▶ Directions for this task
Can you transcribe every line exactly and leave the pictures behind?
---------- Collected data ----------
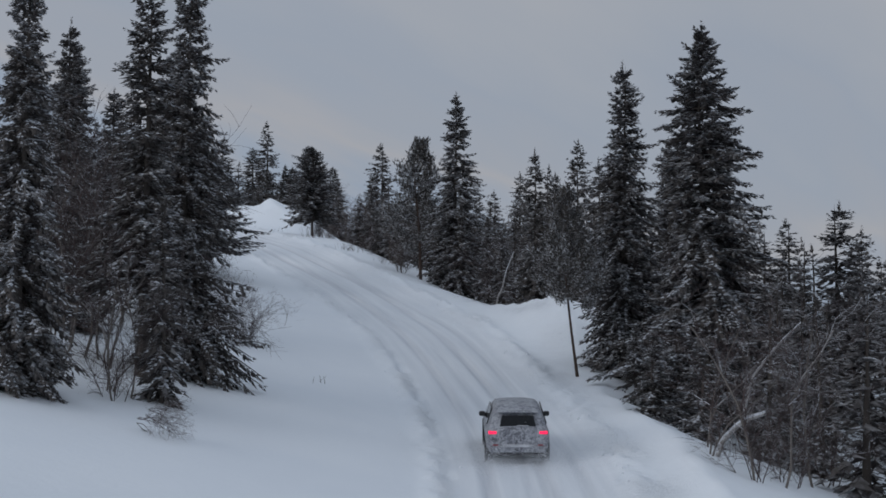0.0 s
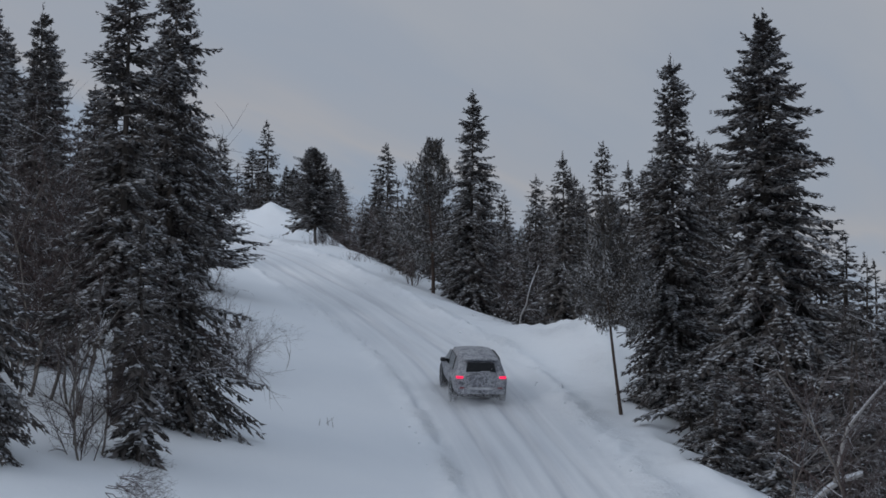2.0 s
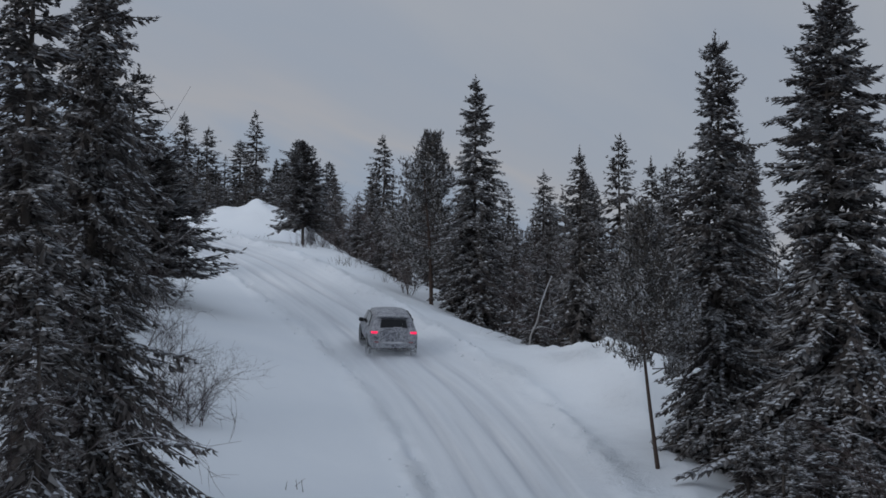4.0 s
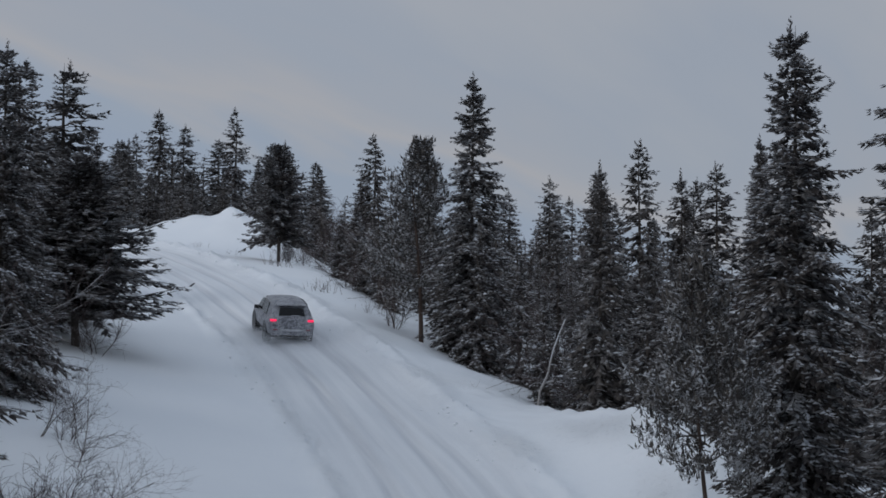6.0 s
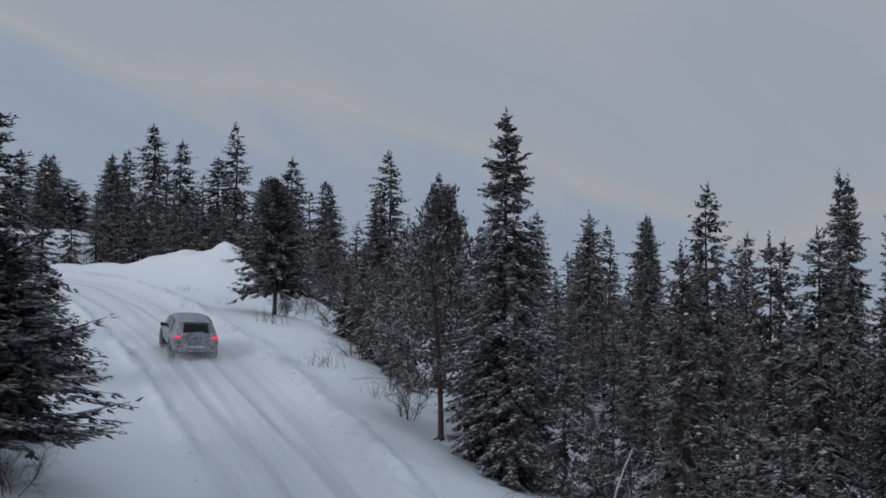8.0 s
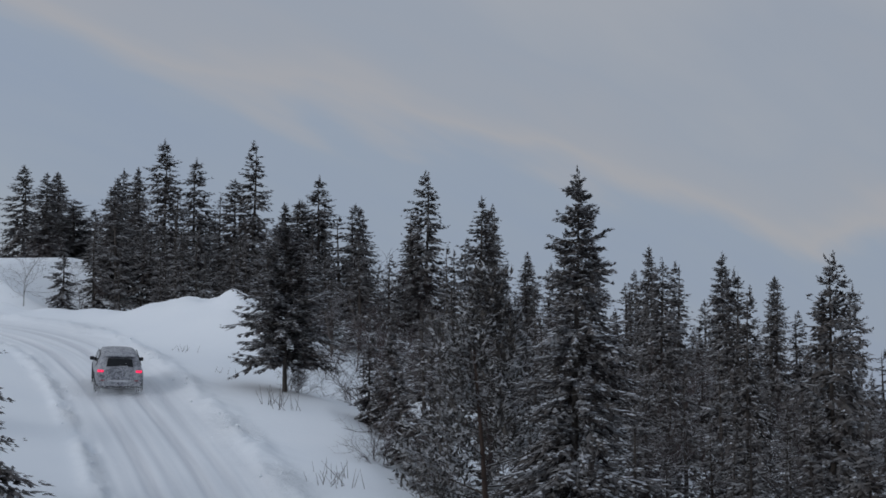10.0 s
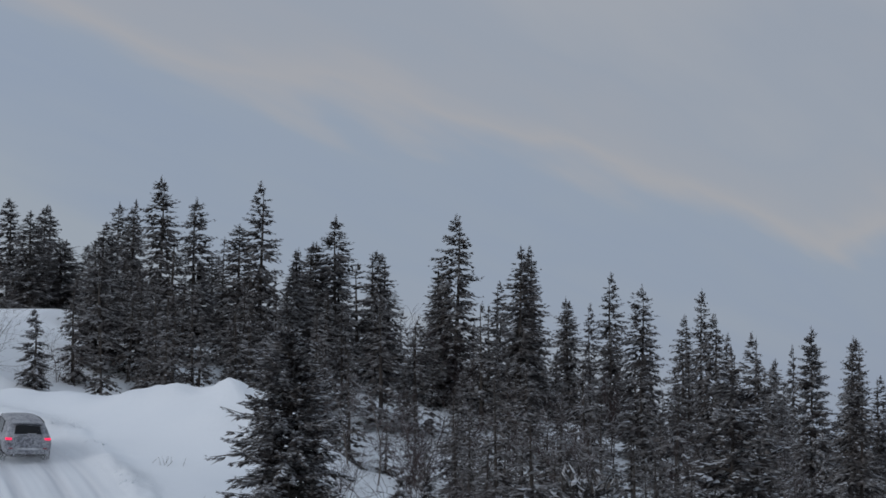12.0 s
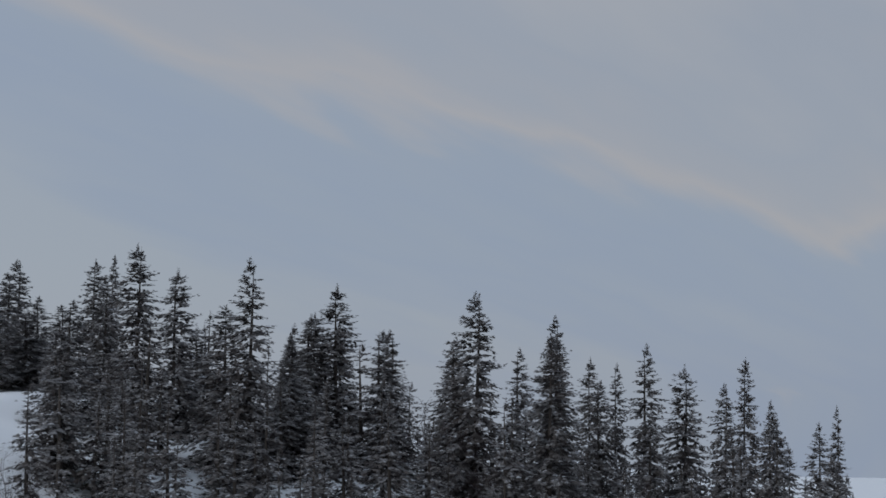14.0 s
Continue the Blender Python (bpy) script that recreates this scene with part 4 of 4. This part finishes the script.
        f = (np.array([[0, 1, 2], [0, 2, 3], [0, 3, 1], [1, 3, 2]])[None] + np.arange(n)[:, None, None] * 4).reshape(-1, 3)
        ob = new(nm, mesh_of("snow_spray", v, f, POWDER))
        ob.parent = car
        tagged(ob, "fine powder snow whirled up behind the wheels", kind="stuff")
    return car, wheels


CAR, WHEELS = build_car()
CAR_T = [0, 1, 2, 3, 4, 5.5, 6.5, 7.5, 8, 9, 10, 10.5, 11, 12, 13, 14]
CAR_Y = [50.93, 59.59, 68.02, 76.22, 84.2, 95.79, 103.28, 110.57, 114.15, 121.2, 128.0, 131.4, 134.73, 141.28, 147.7, 153.9]


def tail_y(t):
    """How far along the tail is: a cubic through the drive."""
    c = np.polyfit(CAR_T, CAR_Y, 4)
    return float(np.polyval(c, t))


def car_pose(t):
    y = tail_y(t)
    x = float(table(ROAD_X, y))
    dx = float(table(ROAD_X, y + 2.5) - table(ROAD_X, y - 0.2)) / 2.7
    head = math.atan2(-dx, 1.0) + radians(1.5) * math.sin(t * 1.1) - radians(3)
    fx, fy = -math.sin(head), math.cos(head)
    cx, cy = x + fx * 2.2, y + fy * 2.2

    def road(px, py):
        return float(table(ROAD_Z, py)) - 0.05
    zf, zb = road(cx + fx * 1.37, cy + fy * 1.37), road(cx - fx * 1.37, cy - fy * 1.37)
    pitch = math.degrees(math.atan2(zf - zb, 2.74))
    return pose(cx, cy, (zf + zb) / 2 + 0.02 * math.sin(t * 7), pitch + 0.5 * math.sin(t * 5), 0.6 * math.sin(t * 3.3), math.degrees(head))


def motions():
    n = 140
    rows = [(14.0 * i / n, car_pose(14.0 * i / n)) for i in range(n + 1)]
    walk(CAR, rows)
    for w, x, y in WHEELS:
        spins, turn = [], 0.0
        m = 420
        for i in range(m + 1):
            t = 14.0 * i / m
            if i:
                turn += (car_pose(t).translation - car_pose(14.0 * (i - 1) / m).translation).length / 0.36
            spins.append((t, Matrix.Translation((x, y, 0.36)) @ Matrix.Rotation(-turn, 4, "X")))
        walk(w, spins)


motions()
----------
▶ Result of the task
0.0 s
2.0 s
4.0 s
6.0 s
8.0 s
10.0 s
12.0 s
14.0 s
Continue the Blender Python (bpy) script that recreates this scene with part 4 of 4. This part finishes the script.
        f = (np.array([[0, 1, 2], [0, 2, 3], [0, 3, 1], [1, 3, 2]])[None] + np.arange(n)[:, None, None] * 4).reshape(-1, 3)
        ob = new(nm, mesh_of("snow_spray", v, f, POWDER))
        ob.parent = car
        tagged(ob, "fine powder snow whirled up behind the wheels", kind="stuff")
    return car, wheels


CAR, WHEELS = build_car()
CAR_T = [0, 1, 2, 3, 4, 5.5, 6.5, 7.5, 8, 9, 10, 10.5, 11, 12, 13, 14]
CAR_Y = [50.93, 59.59, 68.02, 76.22, 84.2, 95.79, 103.28, 110.57, 114.15, 121.2, 128.0, 131.4, 134.73, 141.28, 147.7, 153.9]


def tail_y(t):
    """How far along the tail is: a cubic through the drive."""
    c = np.polyfit(CAR_T, CAR_Y, 4)
    return float(np.polyval(c, t))


def car_pose(t):
    y = tail_y(t)
    x = float(table(ROAD_X, y))
    dx = float(table(ROAD_X, y + 2.5) - table(ROAD_X, y - 0.2)) / 2.7
    head = math.atan2(-dx, 1.0) + radians(1.5) * math.sin(t * 1.1) - radians(3)
    fx, fy = -math.sin(head), math.cos(head)
    cx, cy = x + fx * 2.2, y + fy * 2.2

    def road(px, py):
        return float(table(ROAD_Z, py)) - 0.05
    zf, zb = road(cx + fx * 1.37, cy + fy * 1.37), road(cx - fx * 1.37, cy - fy * 1.37)
    pitch = math.degrees(math.atan2(zf - zb, 2.74))
    return pose(cx, cy, (zf + zb) / 2 + 0.02 * math.sin(t * 7), pitch + 0.5 * math.sin(t * 5), 0.6 * math.sin(t * 3.3), math.degrees(head))


def motions():
    n = 140
    rows = [(14.0 * i / n, car_pose(14.0 * i / n)) for i in range(n + 1)]
    walk(CAR, rows)
    for w, x, y in WHEELS:
        spins, turn = [], 0.0
        m = 420
        for i in range(m + 1):
            t = 14.0 * i / m
            if i:
                turn += (car_pose(t).translation - car_pose(14.0 * (i - 1) / m).translation).length / 0.36
            spins.append((t, Matrix.Translation((x, y, 0.36)) @ Matrix.Rotation(-turn, 4, "X")))
        walk(w, spins)


motions()